--- START The input ---
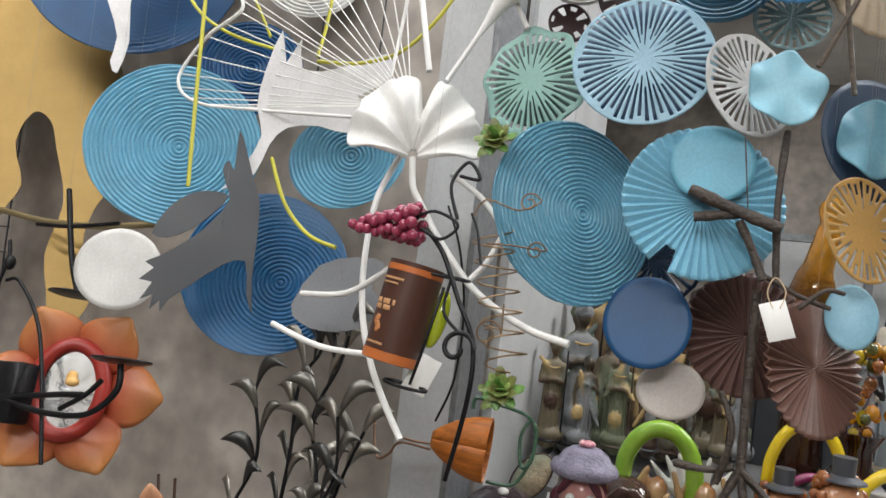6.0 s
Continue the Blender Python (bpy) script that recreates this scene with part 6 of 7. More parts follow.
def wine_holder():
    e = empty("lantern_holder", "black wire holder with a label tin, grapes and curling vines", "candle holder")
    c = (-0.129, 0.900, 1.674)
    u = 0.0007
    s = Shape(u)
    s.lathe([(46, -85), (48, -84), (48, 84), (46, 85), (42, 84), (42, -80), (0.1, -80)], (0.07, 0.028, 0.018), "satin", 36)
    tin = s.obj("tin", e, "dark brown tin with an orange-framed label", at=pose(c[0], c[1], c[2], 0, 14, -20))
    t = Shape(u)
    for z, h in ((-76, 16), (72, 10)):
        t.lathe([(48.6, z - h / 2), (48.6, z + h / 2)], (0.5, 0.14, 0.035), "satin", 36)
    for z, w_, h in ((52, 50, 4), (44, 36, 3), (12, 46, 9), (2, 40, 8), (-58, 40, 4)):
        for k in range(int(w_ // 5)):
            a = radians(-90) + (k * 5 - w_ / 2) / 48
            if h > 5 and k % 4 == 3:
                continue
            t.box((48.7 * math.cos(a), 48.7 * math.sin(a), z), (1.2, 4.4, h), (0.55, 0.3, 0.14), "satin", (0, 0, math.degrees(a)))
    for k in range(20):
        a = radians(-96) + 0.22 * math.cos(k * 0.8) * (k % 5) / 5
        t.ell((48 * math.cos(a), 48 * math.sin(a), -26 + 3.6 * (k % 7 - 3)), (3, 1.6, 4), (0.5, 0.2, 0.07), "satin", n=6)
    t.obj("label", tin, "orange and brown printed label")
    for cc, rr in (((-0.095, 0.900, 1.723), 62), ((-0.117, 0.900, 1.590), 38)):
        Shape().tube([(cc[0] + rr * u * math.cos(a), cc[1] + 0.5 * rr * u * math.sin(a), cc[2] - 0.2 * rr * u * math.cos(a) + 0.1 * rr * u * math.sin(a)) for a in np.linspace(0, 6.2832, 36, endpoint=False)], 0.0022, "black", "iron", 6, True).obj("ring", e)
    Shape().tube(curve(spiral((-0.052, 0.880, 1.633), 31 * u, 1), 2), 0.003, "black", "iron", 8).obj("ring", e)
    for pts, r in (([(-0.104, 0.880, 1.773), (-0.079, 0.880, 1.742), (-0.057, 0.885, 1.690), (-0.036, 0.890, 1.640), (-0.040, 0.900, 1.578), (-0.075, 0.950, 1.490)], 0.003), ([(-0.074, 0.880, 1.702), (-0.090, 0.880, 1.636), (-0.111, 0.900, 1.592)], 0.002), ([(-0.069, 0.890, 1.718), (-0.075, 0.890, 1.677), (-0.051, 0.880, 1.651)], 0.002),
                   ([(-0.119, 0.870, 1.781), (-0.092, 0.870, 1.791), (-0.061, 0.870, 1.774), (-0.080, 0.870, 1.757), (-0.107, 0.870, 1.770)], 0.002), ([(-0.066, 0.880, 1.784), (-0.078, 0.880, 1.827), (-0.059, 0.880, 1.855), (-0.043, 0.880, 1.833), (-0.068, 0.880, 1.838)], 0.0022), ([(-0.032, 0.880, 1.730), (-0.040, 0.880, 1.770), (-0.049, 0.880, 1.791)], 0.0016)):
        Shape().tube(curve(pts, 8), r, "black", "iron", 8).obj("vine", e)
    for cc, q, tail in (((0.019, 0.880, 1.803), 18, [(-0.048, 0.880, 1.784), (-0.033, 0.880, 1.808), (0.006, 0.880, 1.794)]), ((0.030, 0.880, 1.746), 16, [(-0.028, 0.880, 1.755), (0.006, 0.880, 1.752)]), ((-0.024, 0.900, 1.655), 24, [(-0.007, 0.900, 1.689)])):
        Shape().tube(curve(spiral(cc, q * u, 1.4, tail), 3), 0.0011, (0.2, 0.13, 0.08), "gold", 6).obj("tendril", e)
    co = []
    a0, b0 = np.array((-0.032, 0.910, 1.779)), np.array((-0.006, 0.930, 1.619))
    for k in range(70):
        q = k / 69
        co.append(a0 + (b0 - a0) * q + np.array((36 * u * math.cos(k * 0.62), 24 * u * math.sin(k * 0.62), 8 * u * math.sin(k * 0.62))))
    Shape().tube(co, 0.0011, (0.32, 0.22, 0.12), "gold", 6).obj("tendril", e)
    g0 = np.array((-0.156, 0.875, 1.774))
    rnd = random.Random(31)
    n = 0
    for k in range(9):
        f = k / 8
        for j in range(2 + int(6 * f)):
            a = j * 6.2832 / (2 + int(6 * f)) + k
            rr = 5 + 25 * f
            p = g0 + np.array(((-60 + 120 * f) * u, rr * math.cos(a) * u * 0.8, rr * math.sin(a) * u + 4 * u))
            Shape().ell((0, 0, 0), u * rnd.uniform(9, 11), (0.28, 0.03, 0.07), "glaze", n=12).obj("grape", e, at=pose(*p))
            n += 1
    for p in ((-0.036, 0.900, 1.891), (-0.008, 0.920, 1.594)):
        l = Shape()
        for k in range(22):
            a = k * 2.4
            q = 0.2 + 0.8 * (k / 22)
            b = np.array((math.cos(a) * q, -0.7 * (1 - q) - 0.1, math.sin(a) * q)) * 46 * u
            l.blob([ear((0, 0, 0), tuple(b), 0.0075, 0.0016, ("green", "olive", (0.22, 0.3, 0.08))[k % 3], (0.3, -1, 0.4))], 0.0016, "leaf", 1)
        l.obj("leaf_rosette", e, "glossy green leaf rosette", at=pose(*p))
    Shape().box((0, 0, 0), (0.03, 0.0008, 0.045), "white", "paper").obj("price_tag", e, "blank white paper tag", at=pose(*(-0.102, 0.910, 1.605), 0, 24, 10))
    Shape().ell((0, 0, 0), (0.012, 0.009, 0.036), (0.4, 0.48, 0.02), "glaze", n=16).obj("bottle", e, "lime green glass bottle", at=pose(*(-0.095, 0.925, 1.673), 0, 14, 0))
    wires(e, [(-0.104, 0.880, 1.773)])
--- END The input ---
--- START The input ---
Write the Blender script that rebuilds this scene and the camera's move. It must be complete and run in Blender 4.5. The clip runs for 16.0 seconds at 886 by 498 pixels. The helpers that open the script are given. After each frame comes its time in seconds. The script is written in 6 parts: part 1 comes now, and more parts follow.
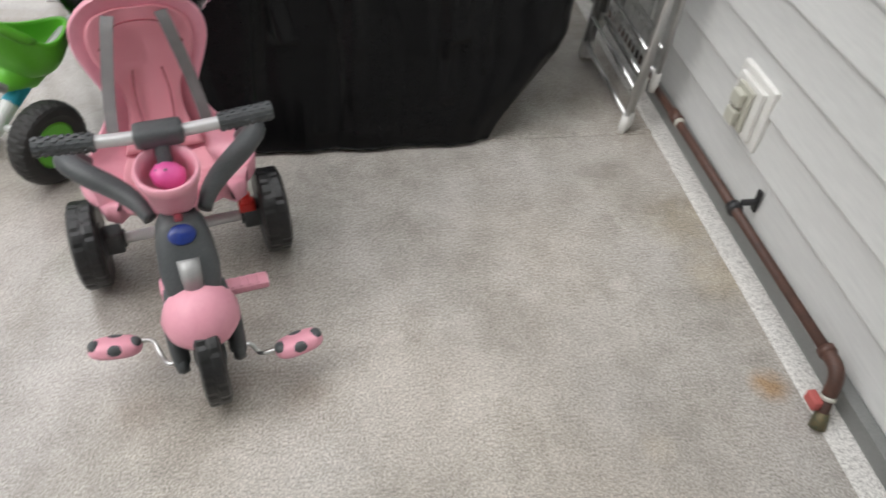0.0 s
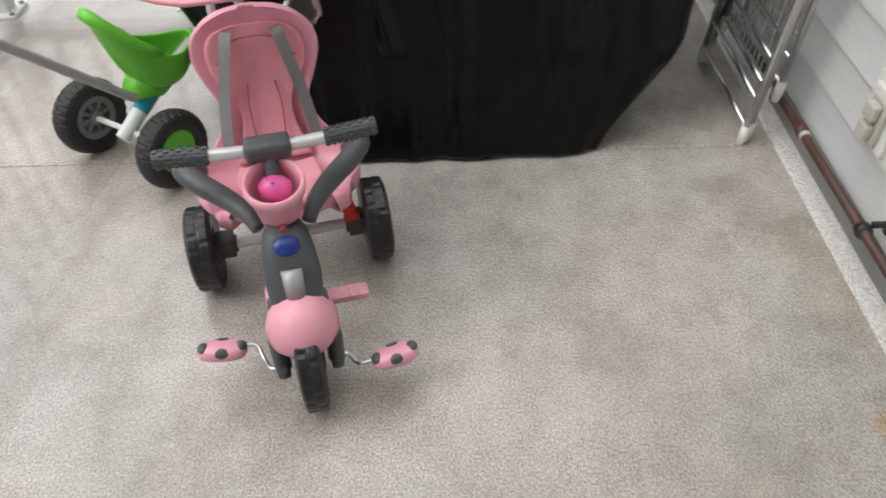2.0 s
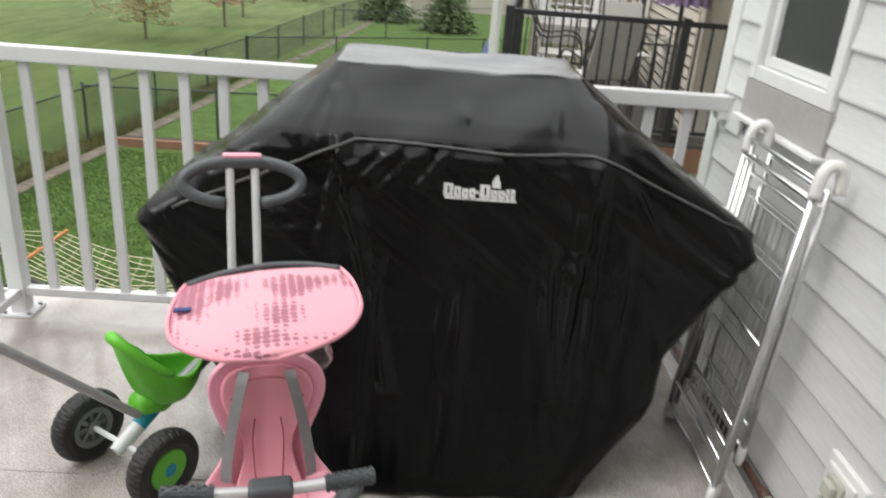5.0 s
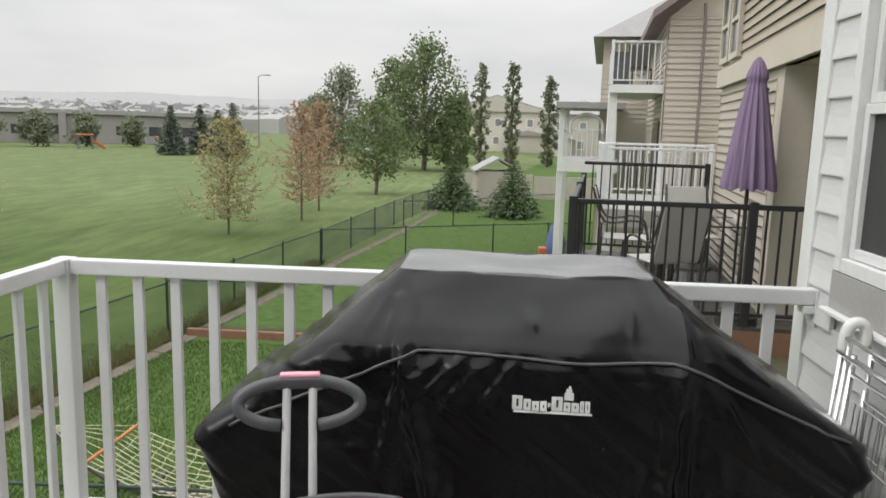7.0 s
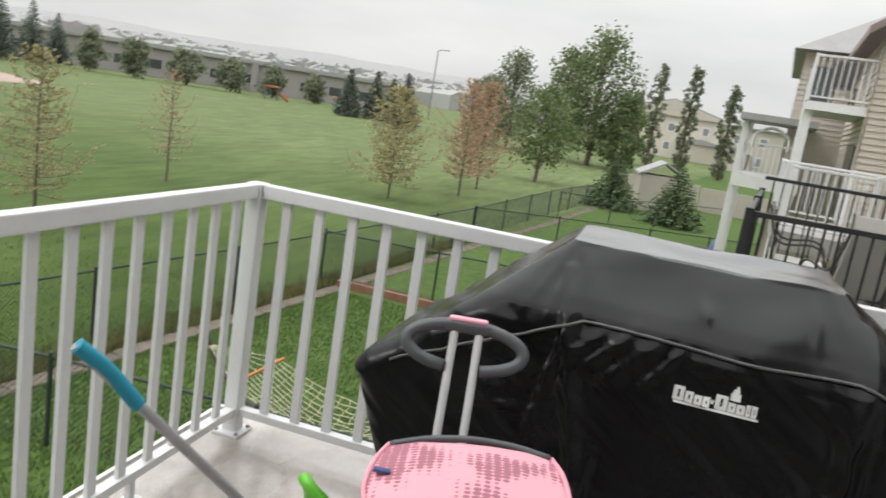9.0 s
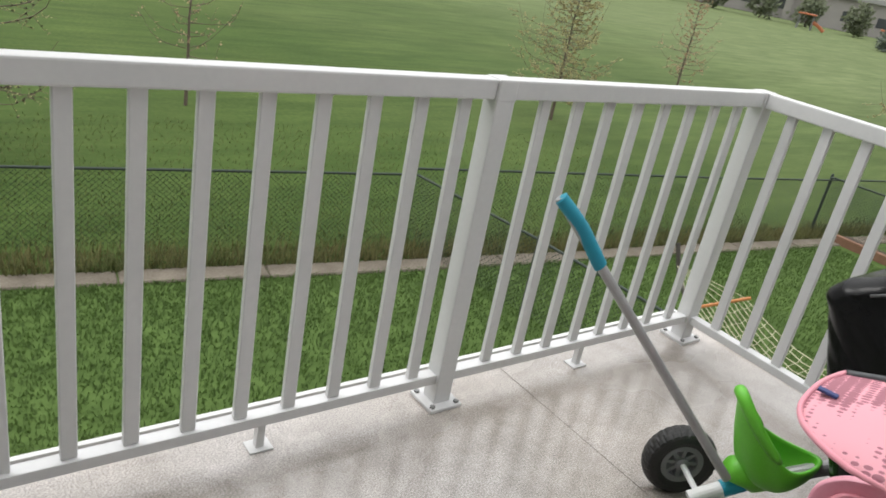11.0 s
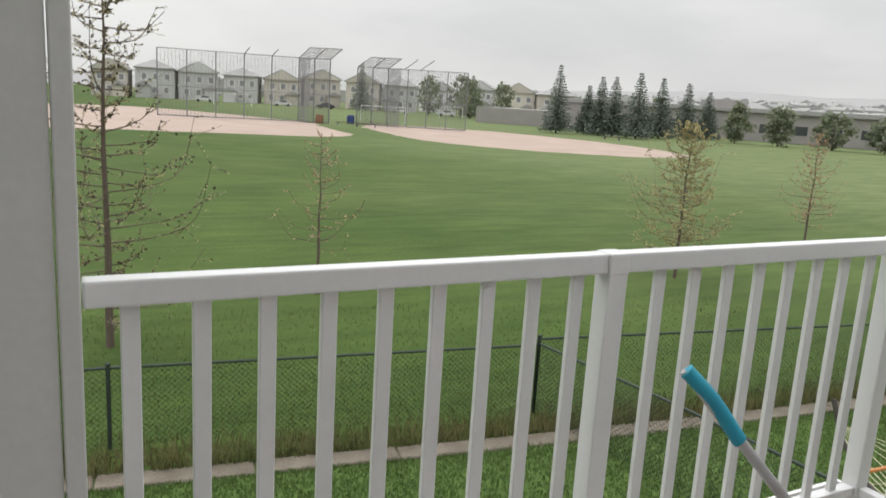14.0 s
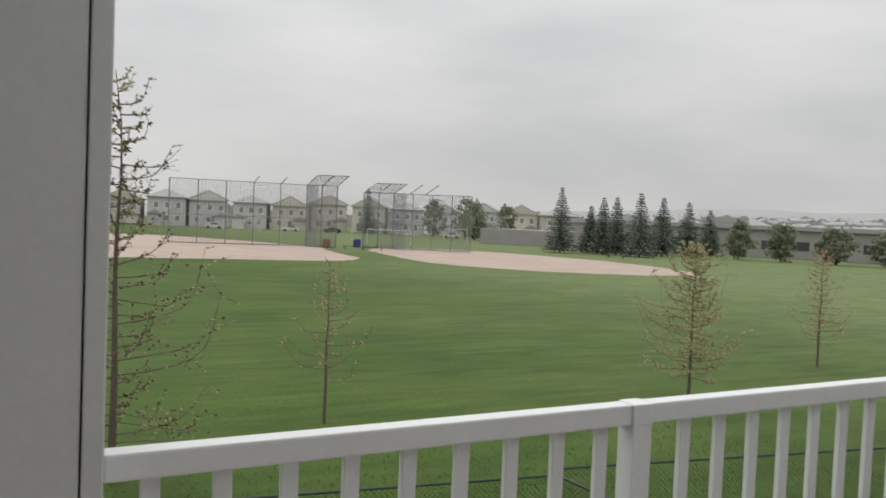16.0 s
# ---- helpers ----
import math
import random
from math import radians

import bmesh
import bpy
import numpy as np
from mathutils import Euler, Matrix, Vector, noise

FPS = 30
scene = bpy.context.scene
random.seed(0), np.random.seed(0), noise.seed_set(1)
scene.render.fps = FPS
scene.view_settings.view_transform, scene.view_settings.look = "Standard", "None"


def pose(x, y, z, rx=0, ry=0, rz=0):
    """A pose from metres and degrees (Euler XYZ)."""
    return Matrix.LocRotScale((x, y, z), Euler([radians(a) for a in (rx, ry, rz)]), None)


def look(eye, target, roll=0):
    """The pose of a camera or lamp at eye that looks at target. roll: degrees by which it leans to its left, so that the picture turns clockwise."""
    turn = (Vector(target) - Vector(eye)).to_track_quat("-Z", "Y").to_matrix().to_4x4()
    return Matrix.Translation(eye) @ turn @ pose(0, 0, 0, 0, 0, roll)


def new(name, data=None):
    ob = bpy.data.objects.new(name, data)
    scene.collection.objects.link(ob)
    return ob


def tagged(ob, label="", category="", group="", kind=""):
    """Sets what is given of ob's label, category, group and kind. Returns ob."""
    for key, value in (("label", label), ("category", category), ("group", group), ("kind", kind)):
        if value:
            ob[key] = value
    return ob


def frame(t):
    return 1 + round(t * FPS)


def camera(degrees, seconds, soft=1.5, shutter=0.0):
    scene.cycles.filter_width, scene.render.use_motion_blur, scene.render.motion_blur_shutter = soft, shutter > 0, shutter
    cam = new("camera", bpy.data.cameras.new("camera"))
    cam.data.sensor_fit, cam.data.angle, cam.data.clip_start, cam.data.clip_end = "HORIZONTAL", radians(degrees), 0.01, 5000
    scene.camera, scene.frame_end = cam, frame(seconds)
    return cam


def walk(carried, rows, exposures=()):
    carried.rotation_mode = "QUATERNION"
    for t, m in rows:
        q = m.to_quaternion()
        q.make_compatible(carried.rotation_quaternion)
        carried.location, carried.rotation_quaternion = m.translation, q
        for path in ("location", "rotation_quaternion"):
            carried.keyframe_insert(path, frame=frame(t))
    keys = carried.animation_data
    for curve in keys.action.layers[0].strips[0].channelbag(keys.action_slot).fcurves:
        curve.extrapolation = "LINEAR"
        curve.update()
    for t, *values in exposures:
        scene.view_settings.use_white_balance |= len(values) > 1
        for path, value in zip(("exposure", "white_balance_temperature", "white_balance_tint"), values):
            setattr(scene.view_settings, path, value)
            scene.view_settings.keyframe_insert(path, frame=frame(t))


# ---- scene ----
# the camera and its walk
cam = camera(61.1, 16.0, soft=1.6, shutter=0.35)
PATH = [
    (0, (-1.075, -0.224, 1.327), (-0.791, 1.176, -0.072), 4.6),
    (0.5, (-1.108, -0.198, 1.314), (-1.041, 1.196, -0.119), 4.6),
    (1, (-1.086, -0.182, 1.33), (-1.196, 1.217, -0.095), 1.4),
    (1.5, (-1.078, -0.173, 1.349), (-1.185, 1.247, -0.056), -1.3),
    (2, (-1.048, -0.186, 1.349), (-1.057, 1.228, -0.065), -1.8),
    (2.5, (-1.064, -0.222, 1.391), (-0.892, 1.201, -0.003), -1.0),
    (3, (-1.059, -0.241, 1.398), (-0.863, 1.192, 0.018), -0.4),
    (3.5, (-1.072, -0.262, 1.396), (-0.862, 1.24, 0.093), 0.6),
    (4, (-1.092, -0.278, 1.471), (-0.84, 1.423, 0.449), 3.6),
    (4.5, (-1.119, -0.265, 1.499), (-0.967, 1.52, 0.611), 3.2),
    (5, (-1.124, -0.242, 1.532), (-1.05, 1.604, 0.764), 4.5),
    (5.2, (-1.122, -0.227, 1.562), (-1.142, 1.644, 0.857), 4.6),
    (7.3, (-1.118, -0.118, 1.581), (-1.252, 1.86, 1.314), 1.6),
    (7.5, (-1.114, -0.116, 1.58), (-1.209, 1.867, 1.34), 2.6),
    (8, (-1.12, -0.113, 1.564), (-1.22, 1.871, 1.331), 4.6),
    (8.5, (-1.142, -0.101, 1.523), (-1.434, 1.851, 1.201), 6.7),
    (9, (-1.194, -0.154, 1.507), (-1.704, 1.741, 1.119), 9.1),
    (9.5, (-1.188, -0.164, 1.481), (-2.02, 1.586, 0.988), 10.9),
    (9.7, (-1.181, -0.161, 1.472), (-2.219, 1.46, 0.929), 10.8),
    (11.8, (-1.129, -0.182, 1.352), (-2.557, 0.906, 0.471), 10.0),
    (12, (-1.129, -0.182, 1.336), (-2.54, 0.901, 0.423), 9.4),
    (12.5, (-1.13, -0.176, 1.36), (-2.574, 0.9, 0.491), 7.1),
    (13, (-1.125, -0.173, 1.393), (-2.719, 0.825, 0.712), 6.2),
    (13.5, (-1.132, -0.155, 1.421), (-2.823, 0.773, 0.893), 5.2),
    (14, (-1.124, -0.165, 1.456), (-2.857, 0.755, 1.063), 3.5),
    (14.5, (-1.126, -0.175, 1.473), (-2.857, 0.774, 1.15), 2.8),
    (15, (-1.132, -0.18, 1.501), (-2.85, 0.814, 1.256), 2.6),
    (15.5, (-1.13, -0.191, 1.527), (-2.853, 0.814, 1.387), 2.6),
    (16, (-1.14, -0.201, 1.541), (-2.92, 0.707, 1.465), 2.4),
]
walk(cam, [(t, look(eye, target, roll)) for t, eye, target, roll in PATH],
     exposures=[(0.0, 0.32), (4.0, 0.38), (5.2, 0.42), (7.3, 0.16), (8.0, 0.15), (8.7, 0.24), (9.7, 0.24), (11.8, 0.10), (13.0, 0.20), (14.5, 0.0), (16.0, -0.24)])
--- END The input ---
**Work required**
Repeat, exactly as they stand above, the lines from the line with "# ---- helpers" to the line with "pose from metres", both lines included.

**Full answer**
# ---- helpers ----
import math
import random
from math import radians

import bmesh
import bpy
import numpy as np
from mathutils import Euler, Matrix, Vector, noise

FPS = 30
scene = bpy.context.scene
random.seed(0), np.random.seed(0), noise.seed_set(1)
scene.render.fps = FPS
scene.view_settings.view_transform, scene.view_settings.look = "Standard", "None"


def pose(x, y, z, rx=0, ry=0, rz=0):
    """A pose from metres and degrees (Euler XYZ)."""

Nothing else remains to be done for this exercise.